Recent 'Peace Plans' and Refugee Rights
During the past several months several independent initiatives for a framework for an Israeli-Palestinian final status agreement have been put forward by independent actors. These include the International Crisis Group (ICG), Ziyad Abu Ziyad, and a joint proposal by Sari Nusseibeh and Ami Ayalon. A fourth proposal, the Quartet three-phase roadmap for final settlement by 2005 announced on 17 September 2002 does not include any details on final status issues.

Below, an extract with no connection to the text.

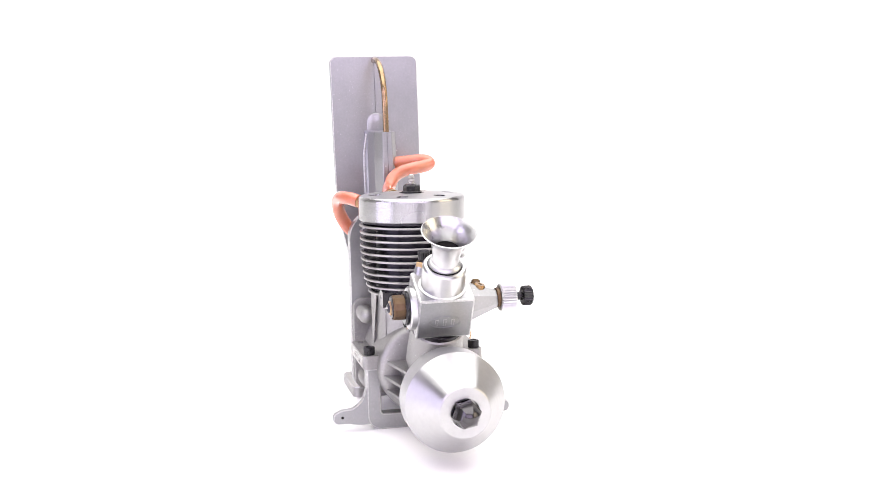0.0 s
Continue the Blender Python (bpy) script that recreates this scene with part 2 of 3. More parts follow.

The three proposals share several common features, most notably the lack of reference to international law as a framework for negotiations and the consequent lack of a rights-based approach to crafting durable solutions for Palestinian refugees. The proposals ignore international law and practice, as documented in numerous reports by UN agencies and international human rights organizations (as well as the recently published PLO report entitled Double Standards, see above) and recommend that Palestinian refugees be resettled in a Palestinian state. Compensation is proposed as a substitute for the right of return.
The proposals also ignore the right of refugees and displaced persons to housing and property restitution. The proposals also recommend that a peace agreement include an 'end of claims' clause, ignoring the fact that state parties or other third parties cannot extinguish individual rights by virtue of a bilateral agreement or by any other means. Beyond the obvious legal problems associated with the recommendations provided by the authors of these proposals, the proposals fail to provide political arguments why Palestinian refugees should forego the same basic rights afforded to all other refugees under international law.
By recognizing Israel as the state of the Jewish people (and Palestine as the state of the Palestinian people), the proposals fail to consider the role/status and rights of Palestinians currently living inside Israel. Moreover, by failing to adopt a rights-based approach in crafting durable solutions for Palestinian refugees, the proposals underwrite more than 50 years of ethnic cleansing.